Und dort, wo die Jugendlichen einer ethnischen oder religiösen Indoktrinierung stark ausgesetzt waren - wenn sie als Kleinkinder tagein, tagaus nichts anderes hörten als etwa: "Kind, dein Herz gehört der Nation X oder der Religion Y, ob du willst oder nicht" - und noch Inhalte und Ideologien dazukommen, die in einem Kindergarten, einer Schule oder einem Verein angeboten werden, die mit den zitierten Inhalten der Erziehung kompatibel sind, haben wir es mit derart starken nationalen oder religiösen Identitäten, mit einem dermaßen überhöhten ethnischen Stolz zu tun, gegen die die in österreichischen Schulen angebotene Pädagogik kaum eine Chance hat.

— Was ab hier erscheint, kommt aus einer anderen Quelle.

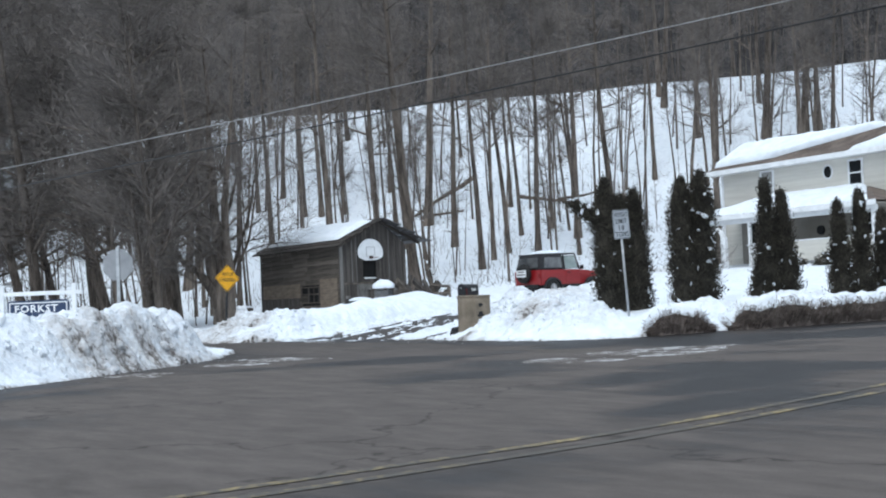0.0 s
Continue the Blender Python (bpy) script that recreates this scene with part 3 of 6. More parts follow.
def tree_meshes(seed, height, radius, first, limbs, limb_len, twigs, twig_len, lean=(0, 0), fork=0, flare=1.5, droop=0.0, given=None):
    """Wood (trunk and limbs) and twigs of one bare tree, foot at the origin."""
    rng = random.Random(seed)
    wood, fine = Tubes(), Tubes()
    stems = []
    axis_ = Vector((lean[0], lean[1], 1)).normalized()
    if given:
        wood.add([Vector((0, 0, -0.5)), Vector((0, 0, 0.1)), Vector((-0.03, 0, 0.9)), Vector((-0.05, 0, 1.6)), Vector((-0.08, 0.05, 2.2)), Vector((-0.1, 0.1, 2.8)), Vector((-0.1, 0.1, 3.1))], [radius * 1.35, radius * 1.1, radius * 0.96, radius * 0.95, radius * 0.82, radius * 0.45, 0.02], 14)
        for path, r0, r1 in given:
            pts = [Vector(p) for p in path]
            fine_pts = []
            for i in range(len(pts) - 1):
                p0, p1, p2, p3 = pts[max(i - 1, 0)], pts[i], pts[i + 1], pts[min(i + 2, len(pts) - 1)]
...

Alternativwelten sind gefragt

Ob nun dieses Problem 10 oder 20 Prozent oder mehr Jugendliche betrifft, sollte bald geklärt werden, aber es gibt noch zahlreiche andere offene Fragen. Zum Beispiel, wie die geschilderte Problematik effektiv zu lösen wäre. Denn Indoktrinierung im obigen Sinn, die oft zu einer Europa-entfremdeten Identität führt, die nicht nur den Schulalltag, sondern das Zusammenleben insgesamt nicht leichter macht, ist offensichtlich nicht nur bei den Minderheiten und hier nicht nur bei Muslimen zu finden. Insofern ist ihr eigener Eindruck, dass nur noch ihre Welt- und Gottbeziehungen thematisiert werden, nicht ganz falsch. Daraus lässt sich folgern, dass man sich mit den Jugendlichen in der Schule über die Unzulänglichkeiten einer zu breit angelegten kollektiven Identität verstärkt auseinandersetzen sollte.

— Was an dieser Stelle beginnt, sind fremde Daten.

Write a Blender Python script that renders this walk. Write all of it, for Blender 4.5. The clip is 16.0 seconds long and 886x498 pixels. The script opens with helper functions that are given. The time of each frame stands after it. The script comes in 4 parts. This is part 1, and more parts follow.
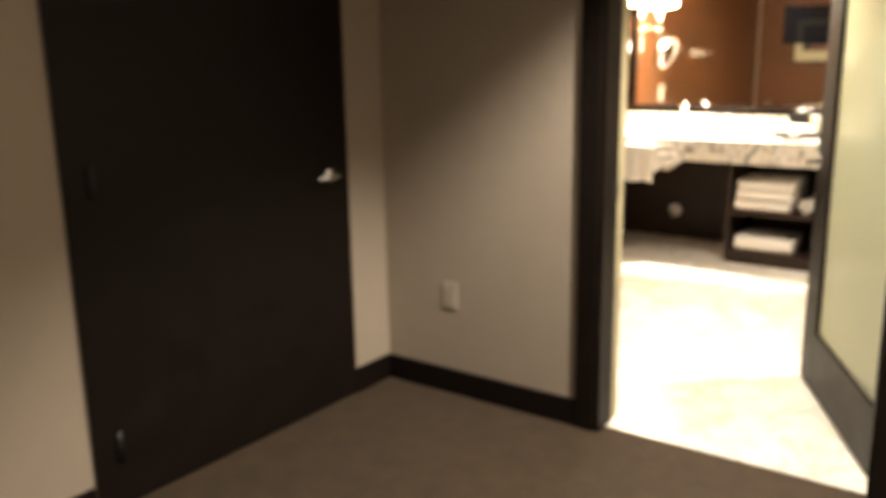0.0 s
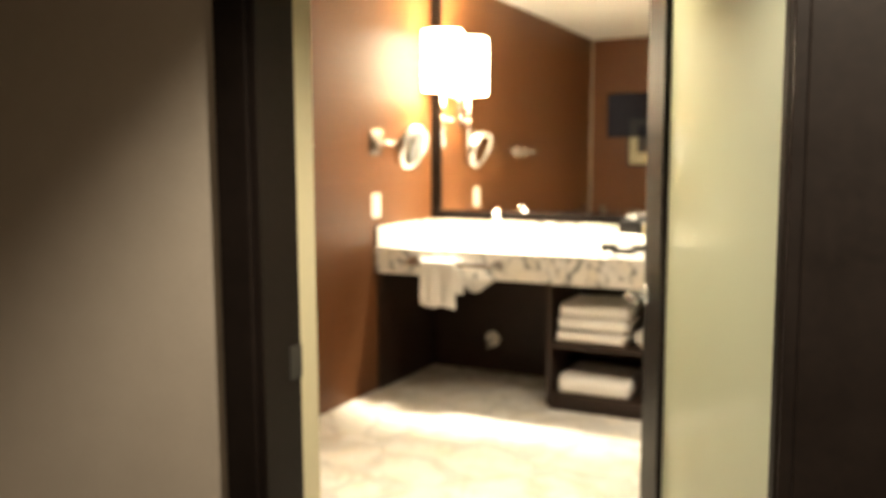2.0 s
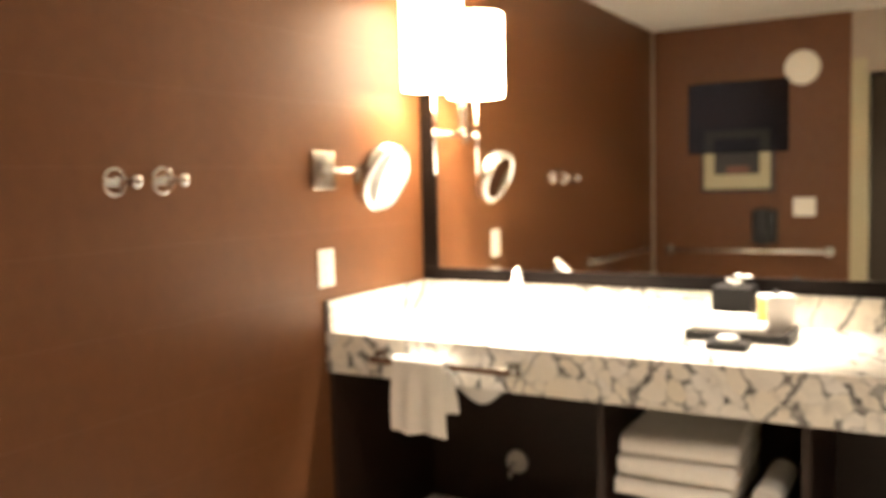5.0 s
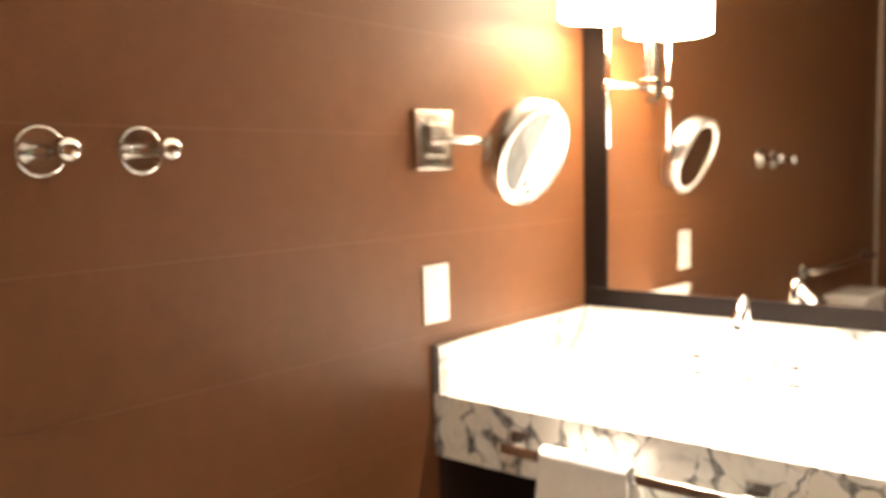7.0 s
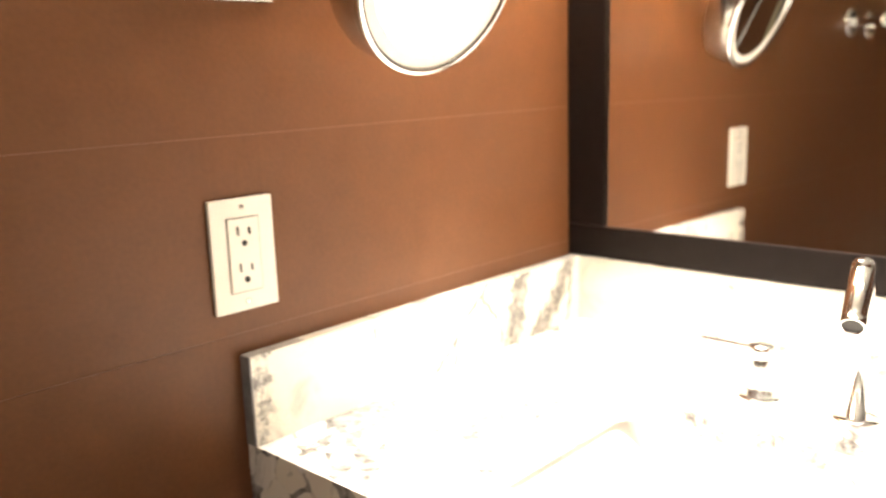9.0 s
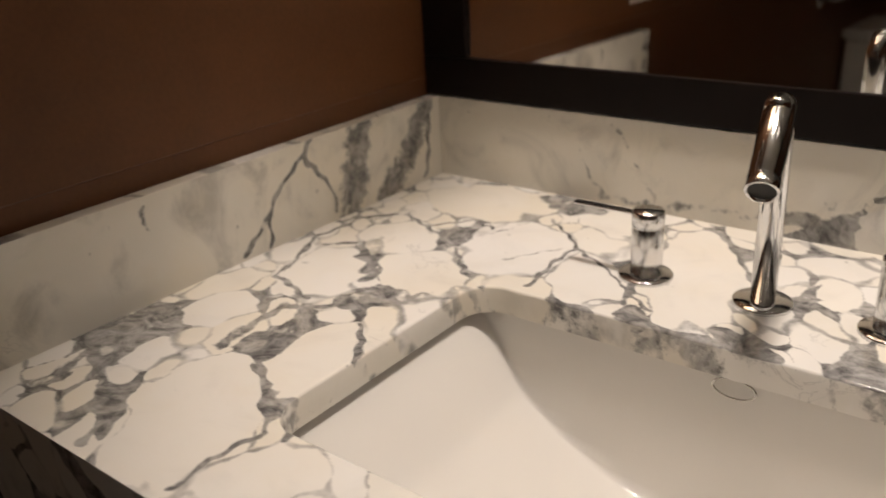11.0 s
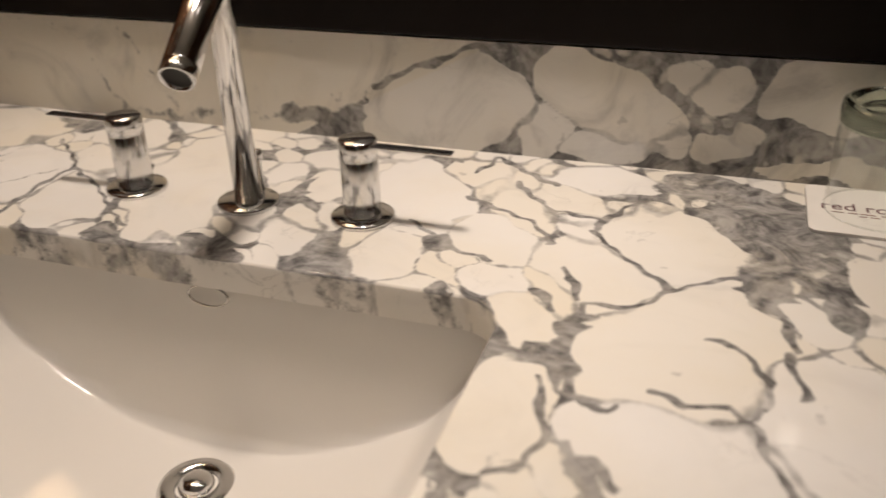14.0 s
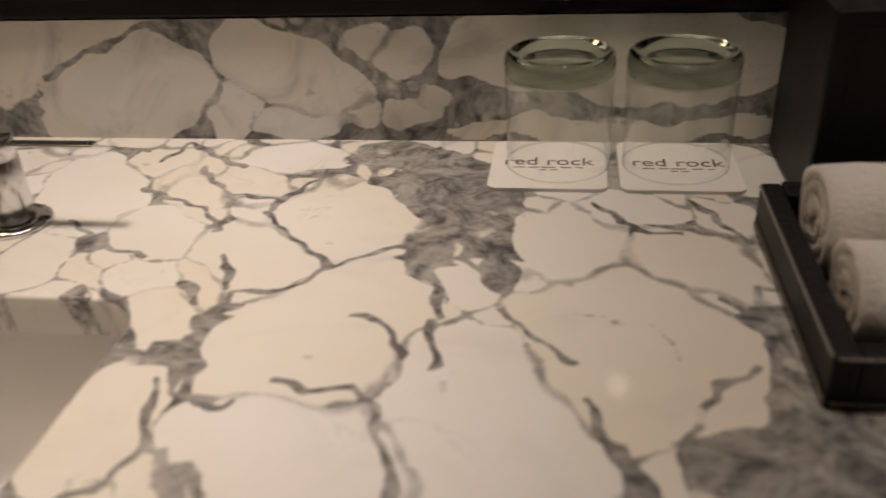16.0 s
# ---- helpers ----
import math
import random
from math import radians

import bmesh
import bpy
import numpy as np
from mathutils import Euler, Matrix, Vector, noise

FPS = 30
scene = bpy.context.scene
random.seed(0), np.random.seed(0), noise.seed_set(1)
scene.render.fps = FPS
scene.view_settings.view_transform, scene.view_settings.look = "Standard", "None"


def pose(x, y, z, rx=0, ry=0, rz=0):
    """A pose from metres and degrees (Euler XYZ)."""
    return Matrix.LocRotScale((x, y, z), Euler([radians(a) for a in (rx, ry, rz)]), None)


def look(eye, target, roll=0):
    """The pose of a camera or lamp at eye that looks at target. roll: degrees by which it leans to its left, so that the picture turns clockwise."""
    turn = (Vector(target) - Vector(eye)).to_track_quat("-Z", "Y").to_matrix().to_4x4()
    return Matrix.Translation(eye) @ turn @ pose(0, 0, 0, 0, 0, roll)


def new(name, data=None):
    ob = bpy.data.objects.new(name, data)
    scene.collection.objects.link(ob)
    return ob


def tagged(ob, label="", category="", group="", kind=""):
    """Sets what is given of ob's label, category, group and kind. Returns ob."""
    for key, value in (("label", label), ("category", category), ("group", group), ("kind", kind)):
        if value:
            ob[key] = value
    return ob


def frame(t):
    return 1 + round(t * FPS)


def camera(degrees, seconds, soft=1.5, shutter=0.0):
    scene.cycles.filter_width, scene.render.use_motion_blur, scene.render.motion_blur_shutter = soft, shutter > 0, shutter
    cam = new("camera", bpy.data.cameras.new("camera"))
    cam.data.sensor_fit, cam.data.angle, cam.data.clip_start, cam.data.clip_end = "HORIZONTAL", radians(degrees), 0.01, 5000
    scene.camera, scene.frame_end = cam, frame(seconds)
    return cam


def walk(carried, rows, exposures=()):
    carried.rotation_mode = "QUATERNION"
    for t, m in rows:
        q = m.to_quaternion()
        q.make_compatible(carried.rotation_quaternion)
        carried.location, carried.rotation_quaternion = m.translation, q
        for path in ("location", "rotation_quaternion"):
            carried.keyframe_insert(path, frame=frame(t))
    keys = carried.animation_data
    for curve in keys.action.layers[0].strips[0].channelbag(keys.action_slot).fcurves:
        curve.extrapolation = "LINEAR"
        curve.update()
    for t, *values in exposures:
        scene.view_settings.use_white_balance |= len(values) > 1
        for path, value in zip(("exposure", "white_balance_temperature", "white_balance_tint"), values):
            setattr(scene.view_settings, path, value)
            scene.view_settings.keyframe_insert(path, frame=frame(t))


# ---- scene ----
cam = camera(55.0, 16.0, soft=1.6, shutter=0.4)
PATH = [
    (0, (2.852, -6.399, 1.469), (1.699, -4.83, 1.011), -1.0),
    (0.3, (2.776, -6.111, 1.428), (1.69, -4.486, 1.005), -0.8),
    (0.5, (2.767, -5.967, 1.434), (1.678, -4.334, 1.05), 0.7),
    (0.8, (2.772, -5.702, 1.4), (1.632, -4.08, 1.138), 1.7),
    (1, (2.774, -5.552, 1.377), (1.614, -3.944, 1.114), 2.7),
    (1.5, (2.663, -5.209, 1.304), (1.632, -3.507, 1.108), 1.1),
    (1.8, (2.615, -5.019, 1.334), (1.678, -3.265, 1.12), 0.3),
    (2, (2.582, -4.882, 1.361), (1.673, -3.114, 1.144), -0.3),
    (2.2, (2.563, -4.748, 1.4), (1.661, -2.973, 1.208), 0.3),
    (2.4, (2.57, -4.592, 1.428), (1.651, -2.822, 1.283), 0.1),
    (2.5, (2.545, -4.495, 1.438), (1.612, -2.73, 1.315), 0.4),
    (2.6, (2.539, -4.431, 1.449), (1.579, -2.681, 1.324), -0.1),
    (2.8, (2.506, -4.301, 1.46), (1.527, -2.564, 1.305), -0.1),
    (3, (2.469, -4.192, 1.456), (1.51, -2.443, 1.311), 0.3),
    (3.2, (2.412, -4.081, 1.493), (1.507, -2.302, 1.355), -0.0),
    (5.3, (1.908, -3.041, 1.378), (0.84, -1.359, 1.204), -1.9),
    (5.5, (1.855, -2.952, 1.375), (0.735, -1.307, 1.178), -1.7),
    (6, (1.671, -2.706, 1.363), (0.405, -1.171, 1.161), -1.5),
    (6.5, (1.501, -2.436, 1.375), (0.118, -1.015, 1.115), -1.4),
    (7, (1.302, -2.213, 1.362), (0.016, -0.691, 1.187), -1.4),
    (7.5, (1.14, -2.004, 1.356), (-0.093, -0.445, 1.135), -2.3),
    (8, (1.036, -1.71, 1.334), (-0.295, -0.247, 1.036), -1.6),
    (8.2, (0.993, -1.597, 1.322), (-0.358, -0.155, 1.017), -1.3),
    (10.3, (0.756, -1.025, 1.249), (-0.47, 0.4, 0.564), -2.3),
    (10.5, (0.754, -1.005, 1.246), (-0.439, 0.431, 0.529), -2.4),
    (11, (0.765, -0.965, 1.232), (-0.382, 0.476, 0.452), -3.0),
    (11.5, (0.784, -0.926, 1.221), (-0.302, 0.539, 0.4), -2.6),
    (12, (0.819, -0.904, 1.206), (-0.185, 0.592, 0.338), -2.6),
    (12.5, (0.864, -0.872, 1.191), (-0.032, 0.657, 0.264), -3.1),
    (13, (0.892, -0.856, 1.182), (0.09, 0.706, 0.226), -3.1),
    (13.5, (0.919, -0.837, 1.18), (0.223, 0.78, 0.231), -2.1),
    (14, (0.954, -0.813, 1.174), (0.366, 0.849, 0.23), -1.7),
    (14.5, (0.984, -0.798, 1.166), (0.474, 0.883, 0.21), -2.0),
    (15, (1.015, -0.78, 1.159), (0.585, 0.911, 0.182), -2.3),
    (15.5, (1.052, -0.764, 1.154), (0.692, 0.937, 0.166), -2.8),
    (16, (1.095, -0.744, 1.148), (0.814, 0.971, 0.157), -3.1),
]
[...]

Kinder und Jugendliche brauchen in vielen Fällen Alternativwelten, und die Schule ist hierzulande per se eine der Instanzen, die in der Lage ist, familiäre Erziehungsmodalitäten zu formen, so manches zu unterbinden und anderes zu fördern. Es bedarf scheinbar doch dringender Unterrichtsfächer, wo Kinder und Jugendliche etwas mehr über sich selbst und über die Welt erfahren. Denn so naiv es klingen mag, für einen Teil der Jugendlichen wäre es geradezu ereignishaft prägend, im Zuge eines spannenden Unterrichts mitzubekommen, dass eine allzu überschwängliche nationale oder religiöse Identität kein Heilsversprechen ist, sondern etwas höchst Problematisches, Blockierendes ist.